AIM: List each line of the data that holds the string "camera", please.

---+---

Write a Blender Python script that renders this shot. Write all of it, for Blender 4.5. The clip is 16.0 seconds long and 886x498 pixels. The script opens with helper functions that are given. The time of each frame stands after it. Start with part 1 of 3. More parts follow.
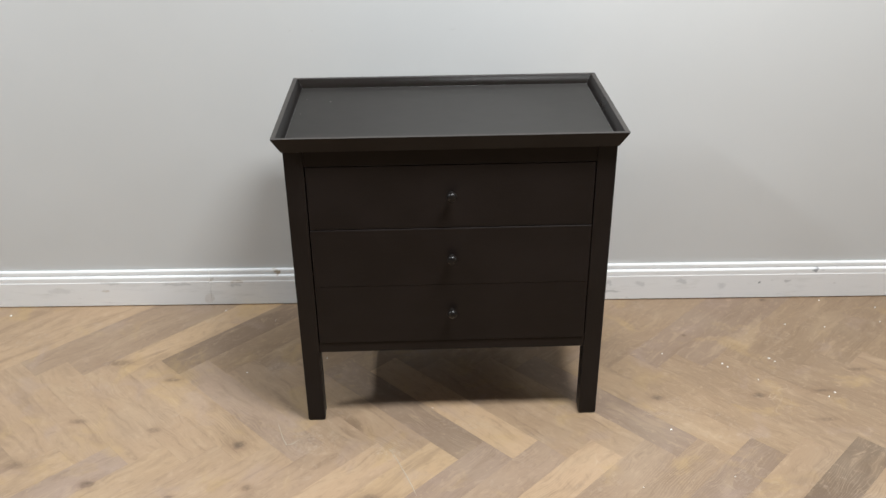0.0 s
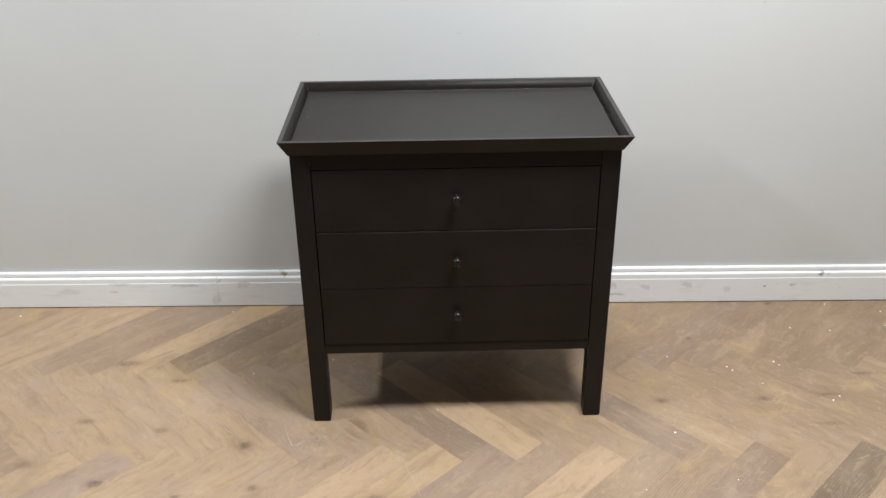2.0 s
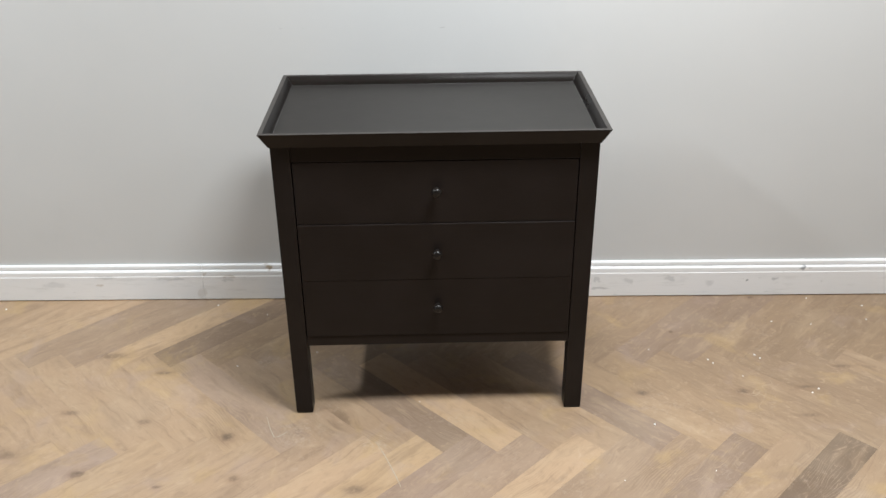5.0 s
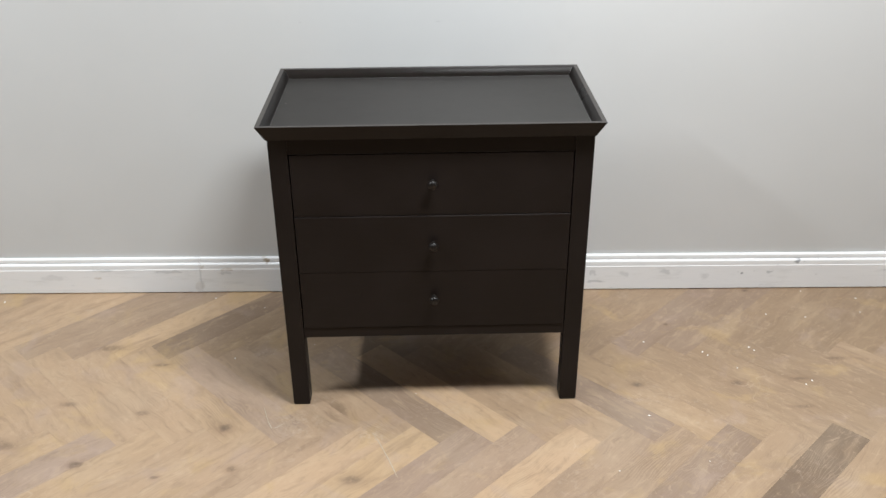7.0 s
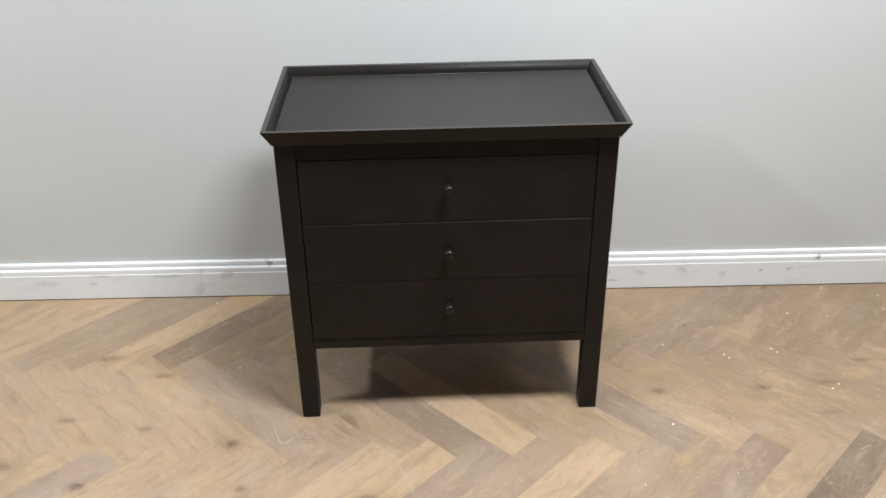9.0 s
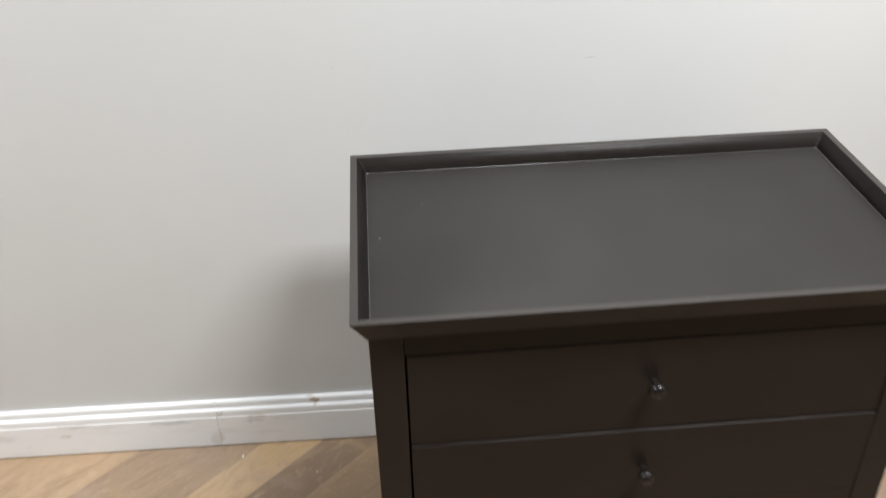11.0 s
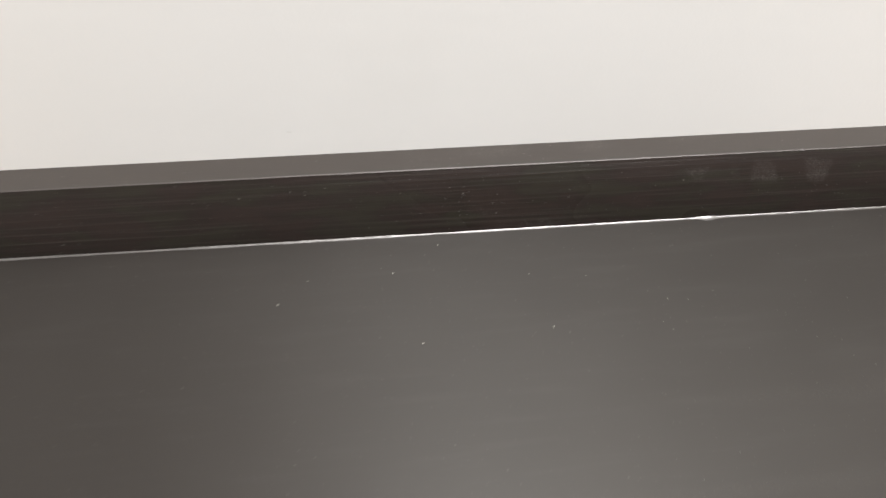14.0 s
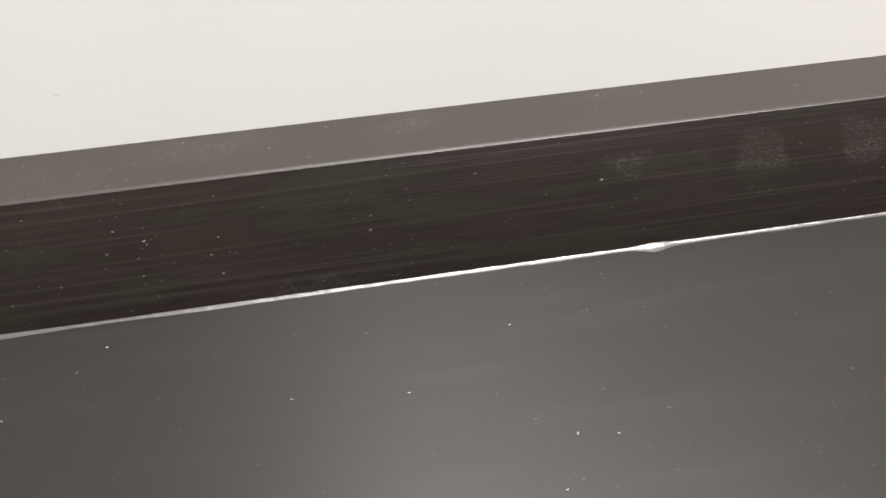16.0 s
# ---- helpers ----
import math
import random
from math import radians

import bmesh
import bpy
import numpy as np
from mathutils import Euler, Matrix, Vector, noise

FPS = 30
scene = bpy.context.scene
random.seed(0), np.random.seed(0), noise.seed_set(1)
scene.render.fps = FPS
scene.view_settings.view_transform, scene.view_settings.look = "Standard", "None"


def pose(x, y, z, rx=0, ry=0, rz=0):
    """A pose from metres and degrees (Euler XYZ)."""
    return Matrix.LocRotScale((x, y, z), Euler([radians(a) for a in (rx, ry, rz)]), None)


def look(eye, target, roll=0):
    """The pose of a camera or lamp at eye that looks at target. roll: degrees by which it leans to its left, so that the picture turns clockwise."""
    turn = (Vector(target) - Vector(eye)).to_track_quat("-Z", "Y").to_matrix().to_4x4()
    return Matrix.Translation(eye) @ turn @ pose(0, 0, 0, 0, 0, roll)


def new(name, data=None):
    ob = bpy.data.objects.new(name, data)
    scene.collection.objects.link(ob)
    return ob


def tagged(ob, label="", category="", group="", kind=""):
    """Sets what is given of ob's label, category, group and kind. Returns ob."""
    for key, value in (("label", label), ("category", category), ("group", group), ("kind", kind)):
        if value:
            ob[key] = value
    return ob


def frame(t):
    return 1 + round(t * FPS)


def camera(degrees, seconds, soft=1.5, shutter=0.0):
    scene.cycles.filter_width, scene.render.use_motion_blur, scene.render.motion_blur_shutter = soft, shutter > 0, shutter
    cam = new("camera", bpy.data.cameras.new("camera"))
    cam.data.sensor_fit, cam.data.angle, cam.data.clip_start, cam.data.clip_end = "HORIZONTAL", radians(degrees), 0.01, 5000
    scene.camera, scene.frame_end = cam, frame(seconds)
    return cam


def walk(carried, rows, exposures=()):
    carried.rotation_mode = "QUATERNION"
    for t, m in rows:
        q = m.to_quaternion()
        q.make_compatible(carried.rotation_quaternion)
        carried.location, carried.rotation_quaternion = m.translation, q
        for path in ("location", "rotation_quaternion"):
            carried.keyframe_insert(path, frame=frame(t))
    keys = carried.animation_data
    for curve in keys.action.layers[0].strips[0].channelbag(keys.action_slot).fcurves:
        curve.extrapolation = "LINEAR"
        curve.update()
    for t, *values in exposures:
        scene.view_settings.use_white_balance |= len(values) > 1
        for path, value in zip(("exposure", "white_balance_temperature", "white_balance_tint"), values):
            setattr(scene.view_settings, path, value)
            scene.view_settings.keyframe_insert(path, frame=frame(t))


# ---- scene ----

---+---

RESULT OF THE TASK:
    """The pose of a camera or lamp at eye that looks at target. roll: degrees by which it leans to its left, so that the picture turns clockwise."""
def camera(degrees, seconds, soft=1.5, shutter=0.0):
    cam = new("camera", bpy.data.cameras.new("camera"))
    scene.camera, scene.frame_end = cam, frame(seconds)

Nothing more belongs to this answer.